▶ [Data]:
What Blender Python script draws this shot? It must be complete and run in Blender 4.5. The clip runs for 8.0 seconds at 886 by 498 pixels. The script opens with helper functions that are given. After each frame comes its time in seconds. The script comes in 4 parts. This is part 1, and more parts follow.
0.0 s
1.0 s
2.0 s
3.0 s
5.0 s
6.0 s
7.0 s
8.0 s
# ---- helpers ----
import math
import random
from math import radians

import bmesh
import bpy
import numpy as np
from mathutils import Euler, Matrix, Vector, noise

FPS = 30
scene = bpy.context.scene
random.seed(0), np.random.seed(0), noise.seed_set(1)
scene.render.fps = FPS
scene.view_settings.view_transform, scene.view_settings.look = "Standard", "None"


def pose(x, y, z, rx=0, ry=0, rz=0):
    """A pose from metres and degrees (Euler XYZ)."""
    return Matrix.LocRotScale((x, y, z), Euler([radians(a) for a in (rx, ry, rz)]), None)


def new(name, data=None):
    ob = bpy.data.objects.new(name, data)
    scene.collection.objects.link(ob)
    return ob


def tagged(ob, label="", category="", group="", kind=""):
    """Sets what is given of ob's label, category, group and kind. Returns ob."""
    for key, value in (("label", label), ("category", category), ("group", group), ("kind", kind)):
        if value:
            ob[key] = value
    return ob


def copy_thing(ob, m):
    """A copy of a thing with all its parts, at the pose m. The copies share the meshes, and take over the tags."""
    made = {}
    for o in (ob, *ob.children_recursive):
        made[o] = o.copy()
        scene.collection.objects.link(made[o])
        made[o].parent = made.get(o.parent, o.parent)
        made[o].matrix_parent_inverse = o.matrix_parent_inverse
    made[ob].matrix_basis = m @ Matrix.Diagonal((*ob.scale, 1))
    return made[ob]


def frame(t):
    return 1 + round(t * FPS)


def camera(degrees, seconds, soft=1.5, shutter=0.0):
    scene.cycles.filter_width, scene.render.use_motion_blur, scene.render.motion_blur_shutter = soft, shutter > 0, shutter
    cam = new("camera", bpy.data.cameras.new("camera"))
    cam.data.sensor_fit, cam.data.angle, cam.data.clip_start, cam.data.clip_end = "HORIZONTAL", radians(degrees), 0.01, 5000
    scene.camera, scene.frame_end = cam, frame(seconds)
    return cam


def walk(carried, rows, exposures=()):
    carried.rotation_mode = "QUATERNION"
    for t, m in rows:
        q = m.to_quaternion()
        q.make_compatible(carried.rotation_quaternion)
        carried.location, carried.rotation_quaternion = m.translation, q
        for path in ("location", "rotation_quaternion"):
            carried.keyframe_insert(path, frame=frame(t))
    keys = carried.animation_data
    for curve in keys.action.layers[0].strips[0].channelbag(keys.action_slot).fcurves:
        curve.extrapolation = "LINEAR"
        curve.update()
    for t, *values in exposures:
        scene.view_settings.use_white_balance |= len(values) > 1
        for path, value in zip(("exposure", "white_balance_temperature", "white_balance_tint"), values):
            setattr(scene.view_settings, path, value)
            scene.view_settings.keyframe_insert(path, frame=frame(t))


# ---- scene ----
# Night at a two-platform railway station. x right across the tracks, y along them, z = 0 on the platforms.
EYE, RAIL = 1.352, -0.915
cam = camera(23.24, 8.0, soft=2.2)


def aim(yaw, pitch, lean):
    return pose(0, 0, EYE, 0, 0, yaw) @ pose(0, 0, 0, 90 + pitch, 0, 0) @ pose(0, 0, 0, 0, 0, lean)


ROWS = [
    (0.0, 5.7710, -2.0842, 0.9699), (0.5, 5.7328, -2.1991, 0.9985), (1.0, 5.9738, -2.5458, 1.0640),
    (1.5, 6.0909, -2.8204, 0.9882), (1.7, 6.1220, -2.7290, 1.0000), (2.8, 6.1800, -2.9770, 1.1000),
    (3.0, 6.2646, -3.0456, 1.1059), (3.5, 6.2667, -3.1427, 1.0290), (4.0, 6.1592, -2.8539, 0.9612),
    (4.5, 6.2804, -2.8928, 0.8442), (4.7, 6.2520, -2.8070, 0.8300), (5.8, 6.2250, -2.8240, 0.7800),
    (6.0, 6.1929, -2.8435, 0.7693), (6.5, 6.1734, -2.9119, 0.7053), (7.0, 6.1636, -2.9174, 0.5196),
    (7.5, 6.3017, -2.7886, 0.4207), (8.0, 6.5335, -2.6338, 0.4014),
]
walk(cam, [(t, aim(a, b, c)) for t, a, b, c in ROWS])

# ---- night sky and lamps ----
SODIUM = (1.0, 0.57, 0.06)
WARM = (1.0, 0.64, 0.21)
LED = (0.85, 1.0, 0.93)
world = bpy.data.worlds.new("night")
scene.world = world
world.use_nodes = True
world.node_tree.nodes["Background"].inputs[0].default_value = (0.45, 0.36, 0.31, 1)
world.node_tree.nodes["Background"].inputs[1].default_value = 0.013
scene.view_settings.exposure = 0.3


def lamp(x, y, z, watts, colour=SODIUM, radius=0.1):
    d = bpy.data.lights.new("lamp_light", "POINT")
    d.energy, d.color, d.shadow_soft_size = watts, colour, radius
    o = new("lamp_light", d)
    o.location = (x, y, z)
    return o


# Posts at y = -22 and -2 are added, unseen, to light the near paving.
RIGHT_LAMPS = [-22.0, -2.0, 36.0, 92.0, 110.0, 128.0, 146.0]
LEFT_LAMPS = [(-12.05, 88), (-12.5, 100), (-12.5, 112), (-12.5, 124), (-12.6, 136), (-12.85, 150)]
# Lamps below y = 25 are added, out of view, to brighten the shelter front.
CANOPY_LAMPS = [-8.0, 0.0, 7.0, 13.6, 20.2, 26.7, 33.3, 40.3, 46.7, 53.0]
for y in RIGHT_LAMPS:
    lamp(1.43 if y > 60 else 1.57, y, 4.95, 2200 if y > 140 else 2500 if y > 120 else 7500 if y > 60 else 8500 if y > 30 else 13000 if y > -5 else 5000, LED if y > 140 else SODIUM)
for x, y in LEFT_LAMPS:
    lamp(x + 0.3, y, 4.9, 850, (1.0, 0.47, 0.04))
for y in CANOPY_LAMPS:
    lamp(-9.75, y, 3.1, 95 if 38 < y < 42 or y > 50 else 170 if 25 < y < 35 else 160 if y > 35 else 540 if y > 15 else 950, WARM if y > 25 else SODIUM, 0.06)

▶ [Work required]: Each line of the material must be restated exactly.

▶ [Answer in full]:
What Blender Python script draws this shot? It must be complete and run in Blender 4.5. The clip runs for 8.0 seconds at 886 by 498 pixels. The script opens with helper functions that are given. After each frame comes its time in seconds. The script comes in 4 parts. This is part 1, and more parts follow.
0.0 s
1.0 s
2.0 s
3.0 s
5.0 s
6.0 s
7.0 s
8.0 s
# ---- helpers ----
import math
import random
from math import radians

import bmesh
import bpy
import numpy as np
from mathutils import Euler, Matrix, Vector, noise

FPS = 30
scene = bpy.context.scene
random.seed(0), np.random.seed(0), noise.seed_set(1)
scene.render.fps = FPS
scene.view_settings.view_transform, scene.view_settings.look = "Standard", "None"


def pose(x, y, z, rx=0, ry=0, rz=0):
    """A pose from metres and degrees (Euler XYZ)."""
    return Matrix.LocRotScale((x, y, z), Euler([radians(a) for a in (rx, ry, rz)]), None)


def new(name, data=None):
    ob = bpy.data.objects.new(name, data)
    scene.collection.objects.link(ob)
    return ob


def tagged(ob, label="", category="", group="", kind=""):
    """Sets what is given of ob's label, category, group and kind. Returns ob."""
    for key, value in (("label", label), ("category", category), ("group", group), ("kind", kind)):
        if value:
            ob[key] = value
    return ob


def copy_thing(ob, m):
    """A copy of a thing with all its parts, at the pose m. The copies share the meshes, and take over the tags."""
    made = {}
    for o in (ob, *ob.children_recursive):
        made[o] = o.copy()
        scene.collection.objects.link(made[o])
        made[o].parent = made.get(o.parent, o.parent)
        made[o].matrix_parent_inverse = o.matrix_parent_inverse
    made[ob].matrix_basis = m @ Matrix.Diagonal((*ob.scale, 1))
    return made[ob]


def frame(t):
    return 1 + round(t * FPS)


def camera(degrees, seconds, soft=1.5, shutter=0.0):
    scene.cycles.filter_width, scene.render.use_motion_blur, scene.render.motion_blur_shutter = soft, shutter > 0, shutter
    cam = new("camera", bpy.data.cameras.new("camera"))
    cam.data.sensor_fit, cam.data.angle, cam.data.clip_start, cam.data.clip_end = "HORIZONTAL", radians(degrees), 0.01, 5000
    scene.camera, scene.frame_end = cam, frame(seconds)
    return cam


def walk(carried, rows, exposures=()):
    carried.rotation_mode = "QUATERNION"
    for t, m in rows:
        q = m.to_quaternion()
        q.make_compatible(carried.rotation_quaternion)
        carried.location, carried.rotation_quaternion = m.translation, q
        for path in ("location", "rotation_quaternion"):
            carried.keyframe_insert(path, frame=frame(t))
    keys = carried.animation_data
    for curve in keys.action.layers[0].strips[0].channelbag(keys.action_slot).fcurves:
        curve.extrapolation = "LINEAR"
        curve.update()
    for t, *values in exposures:
        scene.view_settings.use_white_balance |= len(values) > 1
        for path, value in zip(("exposure", "white_balance_temperature", "white_balance_tint"), values):
            setattr(scene.view_settings, path, value)
            scene.view_settings.keyframe_insert(path, frame=frame(t))


# ---- scene ----
# Night at a two-platform railway station. x right across the tracks, y along them, z = 0 on the platforms.
EYE, RAIL = 1.352, -0.915
cam = camera(23.24, 8.0, soft=2.2)


def aim(yaw, pitch, lean):
    return pose(0, 0, EYE, 0, 0, yaw) @ pose(0, 0, 0, 90 + pitch, 0, 0) @ pose(0, 0, 0, 0, 0, lean)


ROWS = [
    (0.0, 5.7710, -2.0842, 0.9699), (0.5, 5.7328, -2.1991, 0.9985), (1.0, 5.9738, -2.5458, 1.0640),
    (1.5, 6.0909, -2.8204, 0.9882), (1.7, 6.1220, -2.7290, 1.0000), (2.8, 6.1800, -2.9770, 1.1000),
    (3.0, 6.2646, -3.0456, 1.1059), (3.5, 6.2667, -3.1427, 1.0290), (4.0, 6.1592, -2.8539, 0.9612),
    (4.5, 6.2804, -2.8928, 0.8442), (4.7, 6.2520, -2.8070, 0.8300), (5.8, 6.2250, -2.8240, 0.7800),
    (6.0, 6.1929, -2.8435, 0.7693), (6.5, 6.1734, -2.9119, 0.7053), (7.0, 6.1636, -2.9174, 0.5196),
    (7.5, 6.3017, -2.7886, 0.4207), (8.0, 6.5335, -2.6338, 0.4014),
]
walk(cam, [(t, aim(a, b, c)) for t, a, b, c in ROWS])

# ---- night sky and lamps ----
SODIUM = (1.0, 0.57, 0.06)
WARM = (1.0, 0.64, 0.21)
LED = (0.85, 1.0, 0.93)
world = bpy.data.worlds.new("night")
scene.world = world
world.use_nodes = True
world.node_tree.nodes["Background"].inputs[0].default_value = (0.45, 0.36, 0.31, 1)
world.node_tree.nodes["Background"].inputs[1].default_value = 0.013
scene.view_settings.exposure = 0.3


def lamp(x, y, z, watts, colour=SODIUM, radius=0.1):
    d = bpy.data.lights.new("lamp_light", "POINT")
    d.energy, d.color, d.shadow_soft_size = watts, colour, radius
    o = new("lamp_light", d)
    o.location = (x, y, z)
    return o


# Posts at y = -22 and -2 are added, unseen, to light the near paving.
RIGHT_LAMPS = [-22.0, -2.0, 36.0, 92.0, 110.0, 128.0, 146.0]
LEFT_LAMPS = [(-12.05, 88), (-12.5, 100), (-12.5, 112), (-12.5, 124), (-12.6, 136), (-12.85, 150)]
# Lamps below y = 25 are added, out of view, to brighten the shelter front.
CANOPY_LAMPS = [-8.0, 0.0, 7.0, 13.6, 20.2, 26.7, 33.3, 40.3, 46.7, 53.0]
for y in RIGHT_LAMPS:
    lamp(1.43 if y > 60 else 1.57, y, 4.95, 2200 if y > 140 else 2500 if y > 120 else 7500 if y > 60 else 8500 if y > 30 else 13000 if y > -5 else 5000, LED if y > 140 else SODIUM)
for x, y in LEFT_LAMPS:
    lamp(x + 0.3, y, 4.9, 850, (1.0, 0.47, 0.04))
for y in CANOPY_LAMPS:
    lamp(-9.75, y, 3.1, 95 if 38 < y < 42 or y > 50 else 170 if 25 < y < 35 else 160 if y > 35 else 540 if y > 15 else 950, WARM if y > 25 else SODIUM, 0.06)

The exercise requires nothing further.